Annehmbare Fahrleistungen
Aber zurück in die Gegenwart: Für das Leergewicht von 1.110 Kilogramm ist der aktuelle Lada-Motor – der erstaunlich leise und ruhig seine Kraft für die Vorderräder produziert – ausreichend. Okay, man braucht Drehzahl, um flott voranzukommen und “flott” heißt in diesem Fall, dass es trotzdem 12,7 Sekunden dauert, um auf Tempo 100 zu kommen. Die Höchstgeschwindigkeit ist bei 169 km/h erreicht. Bemerkenswert ist hier, dass es selbst bei 130-km/h-Autobahntempo erstaunlich ruhig im Innenraum bleibt. Und das, obwohl es wie im deutlich lauteren Dacia nur fünf Gänge in einem manuellen Getriebe von Renault gibt. Im Lada passen die Anschlüsse der Gangbox irgendwie besser. Weil die Schaltvorgänge aber nur hakelig und geräuschvoll gelingen, sorgt ein Dacia für deutlich mehr Gangwechselfreuden.
Oldtimer oder Katastrophe
Mehr als gewöhnungsbedürftig ist die leichtgängige und gerade in der Mittellage völlig ohne Rückmeldung arbeitende Lenkung des Lada. In Verbindung mit dem 22 Millimeter erhöhten Fahrwerk der Cross-Version und der extrem schwammigen Vorderachse entsteht ein Kurvenverhalten, das man im positiven Sinne als “sehr amerikanisches Oldtimerfahrvergnügen” beschreiben könnte. Oder als heillose Katastrophe. Wie Sie wollen. Und ja, ein Sandero ist auch hier nicht perfekt, aber trotzdem deutlich besser.
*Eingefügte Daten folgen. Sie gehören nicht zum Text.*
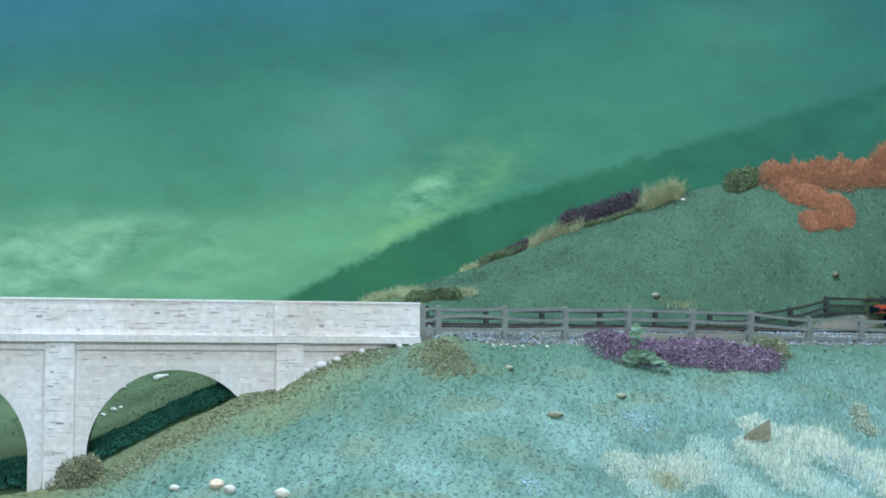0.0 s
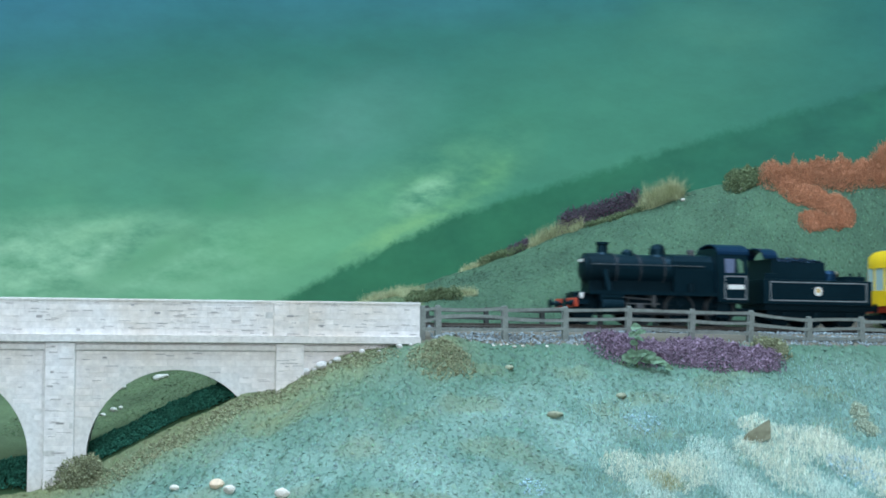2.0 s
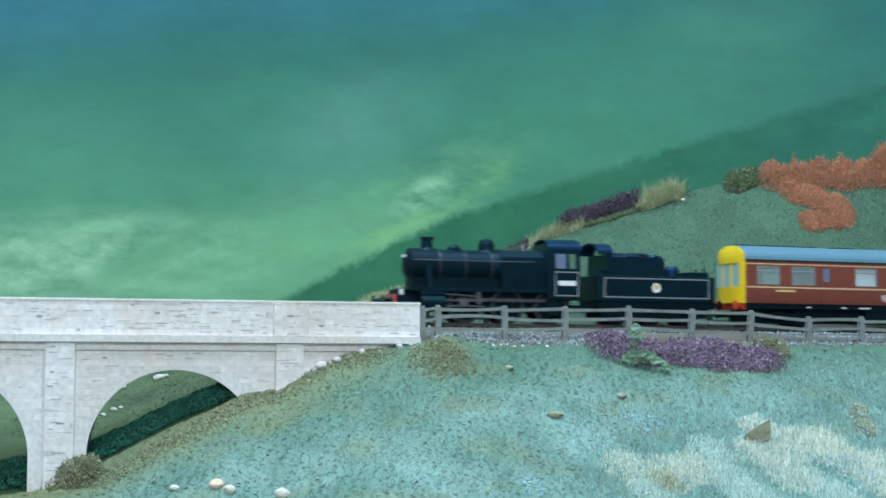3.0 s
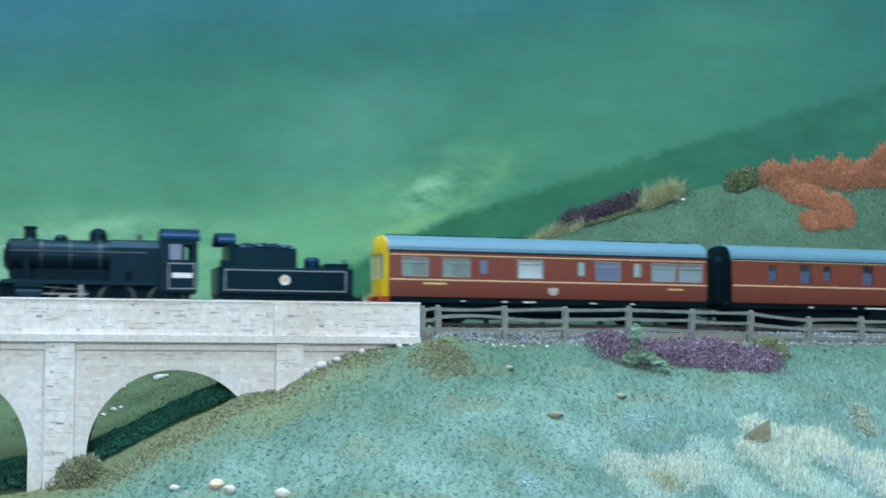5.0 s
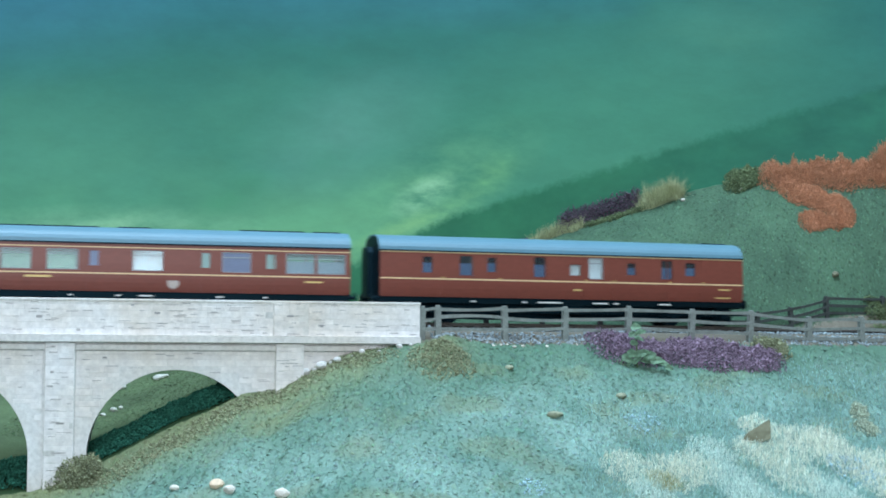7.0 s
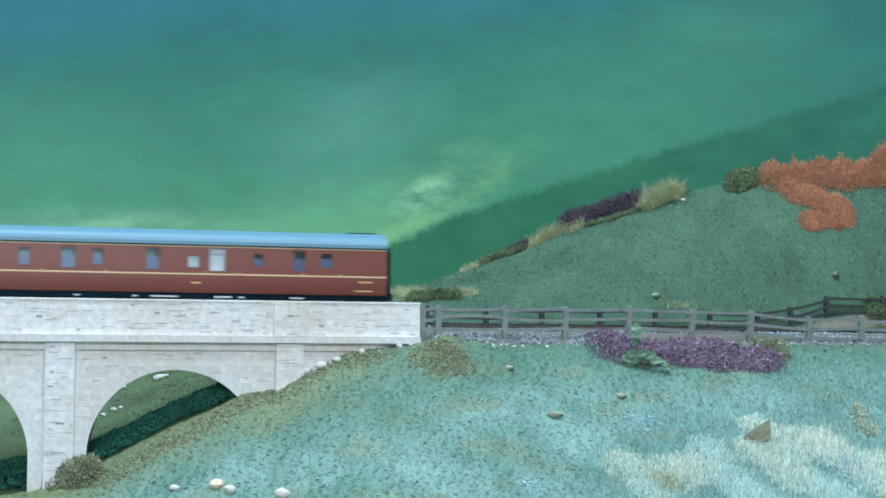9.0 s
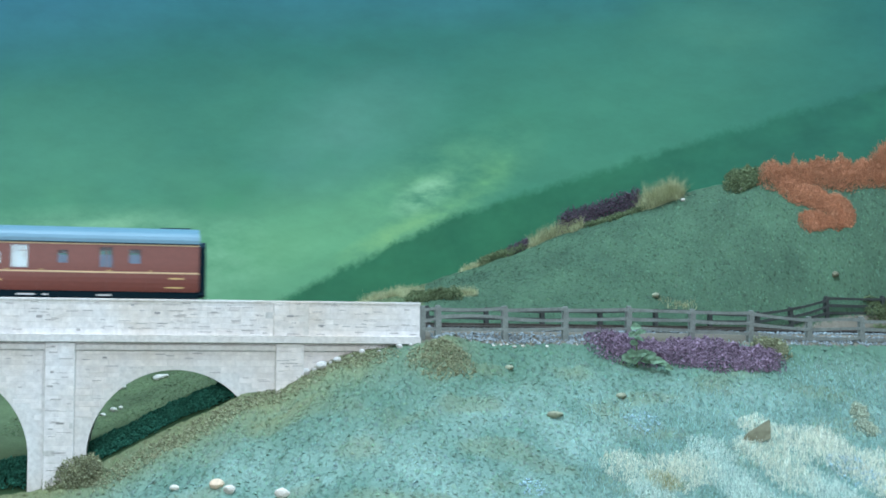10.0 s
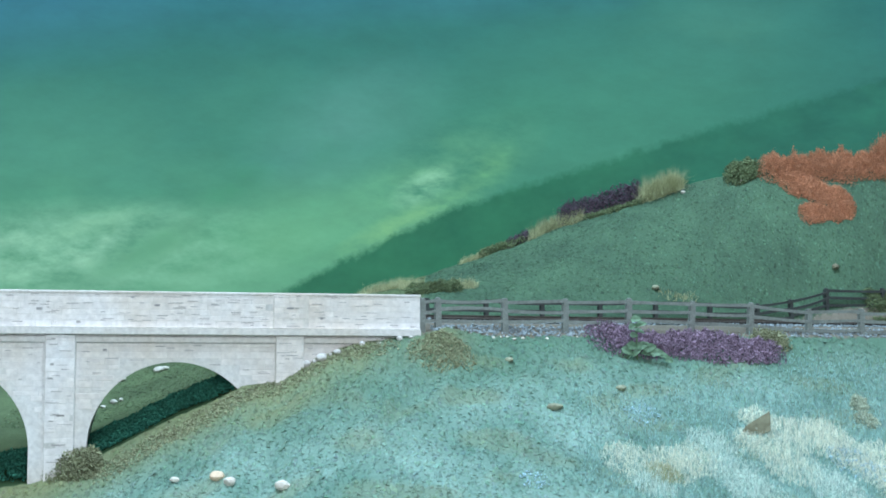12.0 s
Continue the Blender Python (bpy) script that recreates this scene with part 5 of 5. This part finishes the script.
# ---- stone blocks on the viaduct ----
def stones():
    r = np.random.RandomState(17)
    bank = {}

    def block(length, h):
        key = (round(length), round(h * 5))
        if key not in bank:
            bm = bmesh.new()
            l, hh = key[0] - 0.12, key[1] / 5 - 0.16
            vs = [bm.verts.new(p) for p in ((0, 0, 0), (l, 0, 0), (l, 0, hh), (0, 0, hh), (0.14, -0.14, 0.1), (l - 0.14, -0.14, 0.1), (l - 0.14, -0.14, hh - 0.1), (0.14, -0.14, hh - 0.1))]
            for f in ((4, 5, 6, 7), (0, 1, 5, 4), (1, 2, 6, 5), (2, 3, 7, 6), (3, 0, 4, 7), (3, 2, 1, 0)):
                bm.faces.new([vs[k] for k in f])
            bmesh.ops.scale(bm, vec=(MM,) * 3, verts=bm.verts)
            me = bpy.data.meshes.new("stone_block")
            bm.to_mesh(me)
            bm.free()
            bank[key] = me
        return bank[key]

    made = {"stone": {}, "stone_dark": {}}

    def lay(u, v, z, length, h, dark):
        me = block(length, h)
        m = "stone_dark" if dark else "stone"
        if me.name not in made[m]:
            c = me.copy()
            c.materials.append(MAT[m])
            made[m][me.name] = c
        ob = new("stone_block", made[m][me.name])
        ob.parent = bridge
        ob.matrix_basis = Matrix.Translation((u * MM, (v + r.uniform(-0.04, 0.07)) * MM, z * MM))

    def courses(u0, u1, z0, z1, v, h=3.0, ok=lambda u, z, l: True, lengths=(5, 19), darks=0.03):
        z = z0
        while z + h * 0.6 < z1:
            hh = min(h * r.choice([0.8, 1.0, 1.0, 1.2]), z1 - z)
            u = u0
            while u < u1 - 1.5:
                l = min(round(r.uniform(*lengths)), max(2, round(u1 - u)))
                if u + l <= u1 + 0.3 and ok(u, z, l):
                    lay(u, v, z, l, hh, l <= 6 and r.uniform() < darks * 2.5)
                u += l
            z += hh

    courses(-245, -83.0, -8.8, 9.1, -0.78)
    courses(-82.4, -63.8, -8.8, 9.1, -1.83, lengths=(4, 9))
    courses(-63.2, -0.2, -8.8, 9.1, -0.78)
    for c in PIERS:
        courses(c - 7.6, c + 7.6, -98 if c < -100 else -48, -14.6, -2.58, lengths=(4, 9))

    def clear(u, z, l):
        for c in ARCHES:
            for uu in (u, u + l / 2, u + l):
                if abs(uu - c) < ARCH_R + 0.5 and z < ARCH_Z + math.sqrt(max((ARCH_R + 0.8) ** 2 - (uu - c) ** 2, 0)):
                    return False
        return True

    for a, b in ((-245, -204.6), (-188.0, -81.6), (-65.6, -20)):
        courses(a, b, -62 if a < -180 else -48, -17.4, 0.02, ok=clear)

    # short printed joints and chipped shadows on the stonework
    bm = bmesh.new()
    for u0, u1, z0, z1, v, count in ((-243, -84, -8, 9, -1.14, 75), (-81, -65, -8, 9, -2.19, 8), (-62, -1, -8, 9, -1.14, 26), (-203.5, -189, -95, -15, -2.94, 26), (-81, -66.5, -40, -15, -2.94, 9),
                                     (-187, -82, -46, -18, -0.36, 34), (-243, -206, -46, -18, -0.36, 10), (-64, -30, -26, -18, -0.36, 6)):
        for _ in range(count):
            l, h = (r.uniform(1.5, 7.5), r.uniform(0.18, 0.42)) if r.uniform() > 0.08 else (r.uniform(1.6, 4.2), r.uniform(0.7, 1.5))
            u, z = r.uniform(u0, u1 - l), r.uniform(z0, z1)
            if v > -0.5 and not clear(u, z - 1, l):
                continue
            box(bm, u, u + l, v + 0.13, v + 0.24, z, z + h)
    part("printed_joint", bm, "dash", bridge, "short grey printed joints", "stuff")


stones()


# ---- what moves ----
def motions():
    steps = [12.0 * i / 48 for i in range(49)]
    for ob, s_ref, length in ((engine, -0.200, (0.0, 0.045)), (engine_tender, -0.126, (0.013, 0.060)), (saloon_coach, -0.031, (0.027, 0.172)), (brake_van, 0.185, (0.027, 0.2026))):
        rows = []
        for t in steps:
            s = s_ref - travelled(t)
            a, b = on_track(s + length[0]).translation, on_track(s + length[1]).translation
            d = (b - a).normalized()
            turn = Matrix.Rotation(math.atan2(d.y, d.x), 4, "Z") @ Matrix.Rotation(-math.asin(d.z), 4, "Y")
            origin = a - d * length[0]
            rows.append((t, Matrix.Translation(origin) @ turn))
        walk(ob, rows)
    for w, r, way in WHEELS:
        home = w.matrix_basis.copy()
        walk(w, [(k / 15, home @ Matrix.Rotation(-way * (travelled(k / 15) - travelled(0)) / r, 4, "Y")) for k in range(181)])
    for ob, sd in RODS:
        rows = []
        for k in range(181):
            a = -(travelled(k / 15) - travelled(0)) / 0.010 + (1.57 if sd > 0 else 0)
            rows.append((k / 15, Matrix.Translation((0.0045 * math.cos(a), 0, 0.010 - 0.0045 * math.sin(a)))))
        walk(ob, rows)


motions()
Argumente für den Kalina Cross
Doch wer in dieser Klasse einkauft, sucht vor allem ein praktisches und gleichzeitig günstiges Produkt für sein Geld. Hier hat der Kalina Cross zwei entscheidende Argumente: Er bietet fünf Personen einen halbwegs komfortablen Sitzplatz, er nimmt es mit 335 Liter Gepäck auf (bei umgeklappter Rückbank sind es 670 Liter) und er kostet als Neuwagen nicht viel mehr als 10.000 Euro. Das große Problem ist: Ein Sandero kostet in der gut ausgestatteten “Stepway”-Version, die die Cross- und Lifestyle-Variante bei Dacia ist, in etwa genauso viel wie der Lada Kalina Cross. Also haben wir hier doch wieder eine Frage des Designs und des eigenen Geschmacks? Am Ende und im Prinzip … ja. Wohl oder übel wird der Lada wegen des sehr dünnen Händlernetzes das Nachsehen haben.